Y es que el vampiro no se detiene en Vlad. Su perturbador atractivo nos persigue de miles de maneras. Una de las primeras muestras modernas en la literatura de sexualidad lésbica está presente en Carmilla, el relato de Sheridan le Fanu, donde es posible que escandalizara más la estrecha relación entre la vampiro (apenas una niña, por lo menos físicamente) y su víctima, otra mujer, que el acto vampírico en sí. Si bien el Drácula de Bram Stoker se asemeja más al terrible Empalador por su carácter medieval y siniestro, algunos puristas prefieren el aspecto grotesco y depredador del Nosferatu de la Hammer o del juego de rol Vampiro La Mascarada.
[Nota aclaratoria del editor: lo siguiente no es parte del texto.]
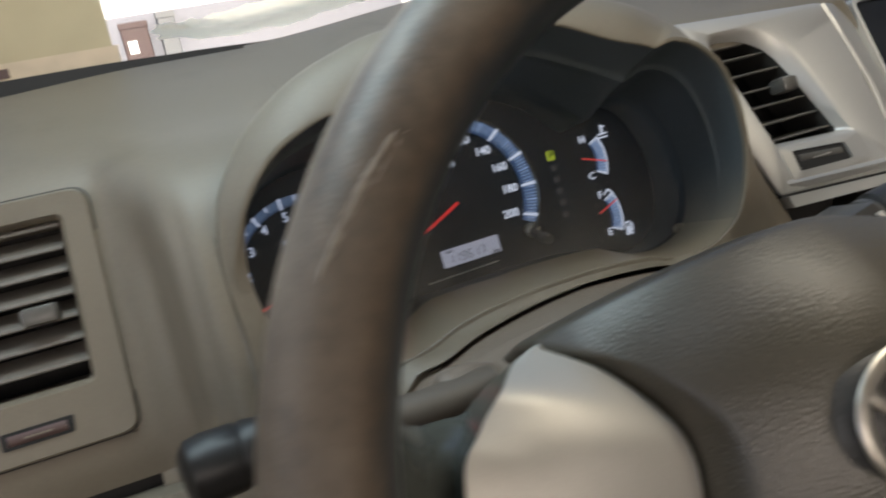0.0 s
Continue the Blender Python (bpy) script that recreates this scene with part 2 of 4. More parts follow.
LILAC = material("lilac_grey_painted_wall", (0.24, 0.235, 0.265), 0.8, vary=0.1, grain=20)
GRIP = material("black_ribbed_rubber", (0.016, 0.015, 0.014), 0.42, vary=0.3, grain=500, spec=0.35)
WORN_PRINT = material("worn_grey_print", (0.17, 0.16, 0.145), 0.6, vary=0.4, grain=1500)



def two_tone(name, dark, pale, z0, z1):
    """Blends two colours between two heights; on the tunnel walls this paints their shade."""
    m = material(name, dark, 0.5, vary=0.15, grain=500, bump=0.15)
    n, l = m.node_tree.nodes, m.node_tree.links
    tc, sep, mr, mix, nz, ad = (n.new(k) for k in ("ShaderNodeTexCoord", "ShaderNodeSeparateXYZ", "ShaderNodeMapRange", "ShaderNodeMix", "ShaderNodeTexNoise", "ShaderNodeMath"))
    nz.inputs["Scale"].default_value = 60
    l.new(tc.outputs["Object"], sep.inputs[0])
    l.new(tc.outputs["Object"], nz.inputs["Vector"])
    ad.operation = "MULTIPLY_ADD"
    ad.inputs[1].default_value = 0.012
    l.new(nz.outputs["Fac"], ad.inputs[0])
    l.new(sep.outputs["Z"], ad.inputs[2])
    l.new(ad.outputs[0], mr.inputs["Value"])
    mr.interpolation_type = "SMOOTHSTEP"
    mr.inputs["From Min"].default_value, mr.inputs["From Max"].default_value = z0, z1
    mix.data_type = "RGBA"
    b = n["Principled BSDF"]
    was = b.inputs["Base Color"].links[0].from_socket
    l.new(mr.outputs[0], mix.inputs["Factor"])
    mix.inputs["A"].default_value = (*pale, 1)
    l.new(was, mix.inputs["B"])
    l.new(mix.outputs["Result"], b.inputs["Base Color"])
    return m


# ---- helpers for things ----
BASE = {}


def thing(name, label, category, base=(0, 0, 0), m=None, group="", kind=""):
    """An Empty at a thing's base; m: its frame, the dial plane's by default."""
    ob = new(name)
    ob.empty_display_size = 0.02
    ob.matrix_world = (TILT if m is None else m) @ Matrix.Translation(base)
    BASE[ob.name] = Vector(base)
    return tagged(ob, label, category, group, kind)


def part(name, bm, mat, parent, label="", smooth=True, kind=""):
    """Links a bmesh, given in its thing's frame, as one mesh object."""
    root = parent
    while root.parent:
        root = root.parent
    bmesh.ops.translate(bm, verts=bm.verts, vec=-BASE[root.name])
    bmesh.ops.recalc_face_normals(bm, faces=bm.faces)
    me = bpy.data.meshes.new(name)
    bm.to_mesh(me)
    bm.free()
    me.materials.append(mat)
    if smooth:
        for p in me.polygons:
            p.use_smooth = True
        me.set_sharp_from_angle(angle=radians(38))
    ob = new(name, me)
    ob.parent = parent
    return tagged(ob, label, kind=kind)


def box(x0, x1, y0, y1, z0, z1, bevel=0.0, bm=None):
    bm = bm or bmesh.new()
    vs = [bm.verts.new((x, y, z)) for x in (x0, x1) for y in (y0, y1) for z in (z0, z1)]
    fs = [bm.faces.new([vs[i] for i in q]) for q in ((0, 1, 3, 2), (4, 6, 7, 5), (0, 4, 5, 1), (2, 3, 7, 6), (0, 2, 6, 4), (1, 5, 7, 3))]
    if bevel:
        bmesh.ops.bevel(bm, geom=list({e for f in fs for e in f.edges}), offset=bevel, segments=2, affect="EDGES", profile=0.5)
    return bm


def loft(rings, closed=True, cap_first=False, cap_last=False, bm=None, wrap=False):
    """Quads between rings of points; closed: each ring is a loop; wrap: the last ring joins the first."""
    bm = bm or bmesh.new()
    vs = [[bm.verts.new(p) for p in r] for r in rings]
    n = len(vs[0])
    pairs = list(zip(vs, vs[1:])) + ([(vs[-1], vs[0])] if wrap else [])
    for a, b in pairs:
        for i in range(n if closed else n - 1):
            j = (i + 1) % n
            bm.faces.new((a[i], a[j], b[j], b[i]))
    if cap_first:
        bm.faces.new(vs[0])
    if cap_last:
        bm.faces.new(vs[-1])
    return bm


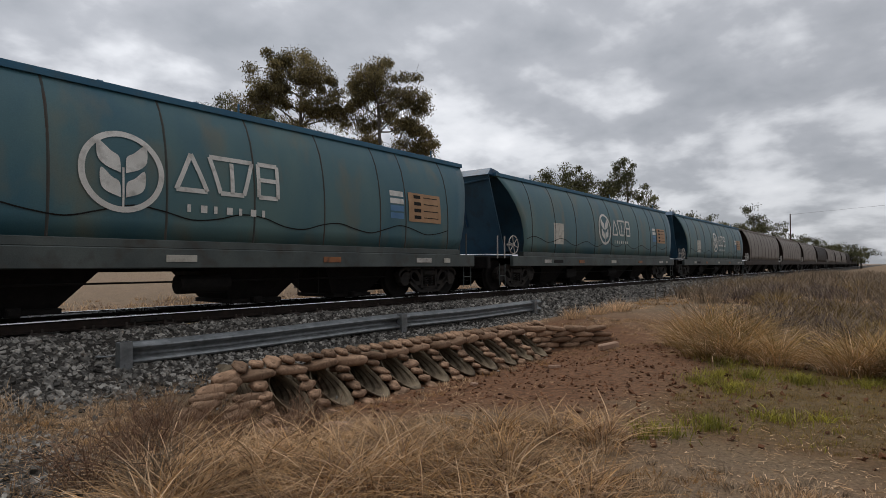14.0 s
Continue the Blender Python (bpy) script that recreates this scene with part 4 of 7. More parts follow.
def paint_silver(side, body):
    """Silver bubble scribbles, worn, over painted-out grey squares."""
    grey = [side.patch(a, b, c, d, 0.006) for a, b, c, d in ((-2.35, -0.3, 1.35, 2.55), (2.6, 3.1, 1.6, 2.45), (3.1, 4.9, 1.35, 2.15), (-0.3, 2.6, 1.3, 1.9))]
    each("painted_square", grey, "faded_grey", body, "painted-out dull grey square")
    rnd = random.Random(12)
    for x0, n, w, top in ((-5.05, 5, 0.58, 2.45), (-0.05, 5, 0.57, 2.55)):
        for i in range(n):
            x, q = x0 + i * w, rnd.uniform(-0.08, 0.08)
            part("graffiti_fill", side.blob(x + 0.27, 1.88 + q, 0.25, 0.48, 0.009, rnd.uniform(-0.2, 0.2), rough=0.06, seed=i), "faded_grey", body, "dull grey fill of the scribbles")
            loop = [(x + 0.02, 1.38), (x - 0.06, 1.8 + q), (x + 0.02, 2.25), (x + 0.26, top + q), (x + 0.50, 2.25), (x + 0.44, 1.9), (x + 0.56, 1.6 + q), (x + 0.44, 1.36), (x + 0.2, 1.40)]
            part("graffiti_scribble", side.stroke(loop, 0.075, 0.013), "spray_silver", body, "worn silver spray scribble")
            part("graffiti_scribble", side.stroke([(x + 0.12, 1.5), (x + 0.30, 1.75 + q), (x + 0.14, 2.0), (x + 0.30, 2.25)], 0.06, 0.013), "spray_silver", body, "worn silver spray scribble")
    part("graffiti_scribble", side.stroke([(-5.3, 1.75), (-4.9, 1.45), (-3.5, 1.28), (-2.6, 1.5), (-2.2, 2.1)], 0.05, 0.015), "spray_silver", body, "worn silver spray scribble")


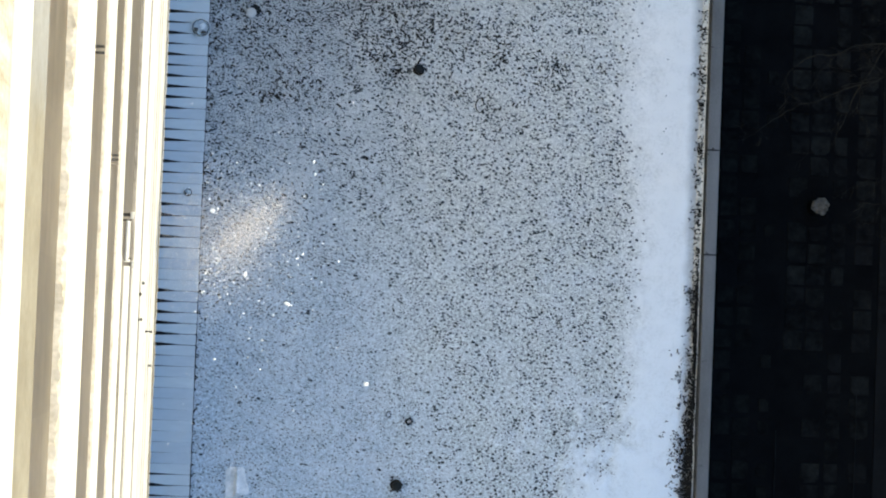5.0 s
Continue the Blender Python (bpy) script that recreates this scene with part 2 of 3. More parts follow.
def lathe(profile, segments=20, wobble=0.0, seed=0):
    """A solid of revolution round z from (radius, height) pairs."""
    rng = random.Random(seed)
    bm = bmesh.new()
    rings = []
    for r, z in profile:
        rings.append([bm.verts.new((r * math.cos(a) * (1 + rng.uniform(-wobble, wobble)), r * math.sin(a) * (1 + rng.uniform(-wobble, wobble)), z))
                      for a in (2 * math.pi * i / segments for i in range(segments))])
    for lo, hi in zip(rings, rings[1:]):
        for i in range(segments):
            j = (i + 1) % segments
            bm.faces.new((lo[i], lo[j], hi[j], hi[i]))
    bm.faces.new(list(reversed(rings[0])))
    bm.faces.new(rings[-1])
    return bm


def tube(bm, points, radii, sides=6):
    """A tapered tube along points."""
    pts = [Vector(p) for p in points]
    rings = []
    for i, p in enumerate(pts):
        d = (pts[min(i + 1, len(pts) - 1)] - pts[max(i - 1, 0)]).normalized()
        u = d.orthogonal().normalized()
        w = d.cross(u)
        rings.append([bm.verts.new(p + (u * math.cos(a) + w * math.sin(a)) * radii[i]) for a in (2 * math.pi * k / sides for k in range(sides))])
    for lo, hi in zip(rings, rings[1:]):
        for i in range(sides):
            j = (i + 1) % sides
            bm.faces.new((lo[i], lo[j], hi[j], hi[i]))
    bm.faces.new(list(reversed(rings[0])))
    bm.faces.new(rings[-1])
    return bm


def scatter_mesh(name, places, material, sides=5, seed=1):
    """Many small flattened clods, joined. places: x, y, z, length, width, height, turn."""
    rng = np.random.default_rng(seed)
    n = len(places)
    p = np.array(places)
    ang = np.arange(sides) * 2 * math.pi / sides
    jag = rng.uniform(0.6, 1.25, (n, sides))
    lx = np.cos(ang)[None] * jag * p[:, 3:4] / 2
    ly = np.sin(ang)[None] * jag * p[:, 4:5] / 2
    c, s = np.cos(p[:, 6:7]), np.sin(p[:, 6:7])
    low = np.stack([p[:, 0:1] + lx * c - ly * s, p[:, 1:2] + lx * s + ly * c, np.repeat(p[:, 2:3], sides, 1)], 2)
    top = np.stack([p[:, 0:1] + 0.6 * (lx * c - ly * s), p[:, 1:2] + 0.6 * (lx * s + ly * c),
                    p[:, 2:3] + p[:, 5:6] * rng.uniform(0.7, 1.2, (n, sides))], 2)
    verts = np.concatenate([low, top], 1).reshape(-1, 3)
    faces = []
    for i in range(n):
        b = i * 2 * sides
        for k in range(sides):
            j = (k + 1) % sides
            faces.append((b + k, b + j, b + sides + j, b + sides + k))
        faces.append(tuple(b + sides + k for k in range(sides)))
    me = bpy.data.meshes.new(name)
    me.from_pydata(verts.tolist(), [], faces)
    me.materials.append(material)
    return me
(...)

Sea como sea, el vampiro siempre se ha representado con un poderoso aura de peligro: un vampiro no puede ser tu novio o tu amigo, sencillamente porque es una criatura caníbal que actúa por instinto. La escritora Anne Rice hizo mucho por modificar este concepto, presentándonos al vampiro torturado: aquel que debe alimentarse de sangre para sobrevivir pero que mantiene su conciencia humana, conciencia con la que se halla siempre en conflicto. Rice también rescató la ambigüedad sexual del vampiro, un ser que es capaz de ver belleza en ambos sexos, en seres humanos de todas las edades y razas, una belleza que trae la sangre. Si bien en el mito siempre queda claro que para el vampiro lo primordial es alimentarse, la conjunción sangre-sexualidad significó un tremendo éxito para Rice a la que desde entonces viene plagiándose de mil y un modos. Este vampiro “consciente” ha evolucionado hacia un vampiro “bueno”, un vampiro “vegetariano”, que se enamora hasta las trancas de mujeres humanas y reniega de sus colegas menos humanizados. Al descafeinar su aspecto violento y amoral, los autores ahora pueden permitirse reelaborar su perfil sexual, presentándonos a héroes narrativos como Bill Compton de True Blood u otros personajes altamente sexuales como los pertenecientes a las sagas de L.J. Smith o Laurell K.Hamilton.

Mención aparte merecen los conocidos vampiros de la saga Crepúsculo. Pese a sus guiños constantes a la tradición, Stephanie Meyer ha introducido múltiples características originales: estamos ante vampiros resistentes a la luz diurna, con poderes especiales más propios de una saga de superhéroes que de una crónica vampírica, retratados en una serie de novelas dirigidas al público juvenil femenino. El vampirismo en este caso parece un recurso para justificar a personajes perfectos, entidades increíblemente bellas que no envejecen, misteriosas y resplandecientes, criaturas sexualmente no agresivas. Hasta cierto punto sorprende el éxito de una narración que castra el aspecto sexual de un mito que ha perdurado precisamente gracias a ese carácter lúbrico. El tiempo dirá si la literatura aprovecha este nuevo camino iniciado por Meyer o si regresa a los aspectos más divertidos del ser vampírico; aquellos que son política y moralmente inaceptables.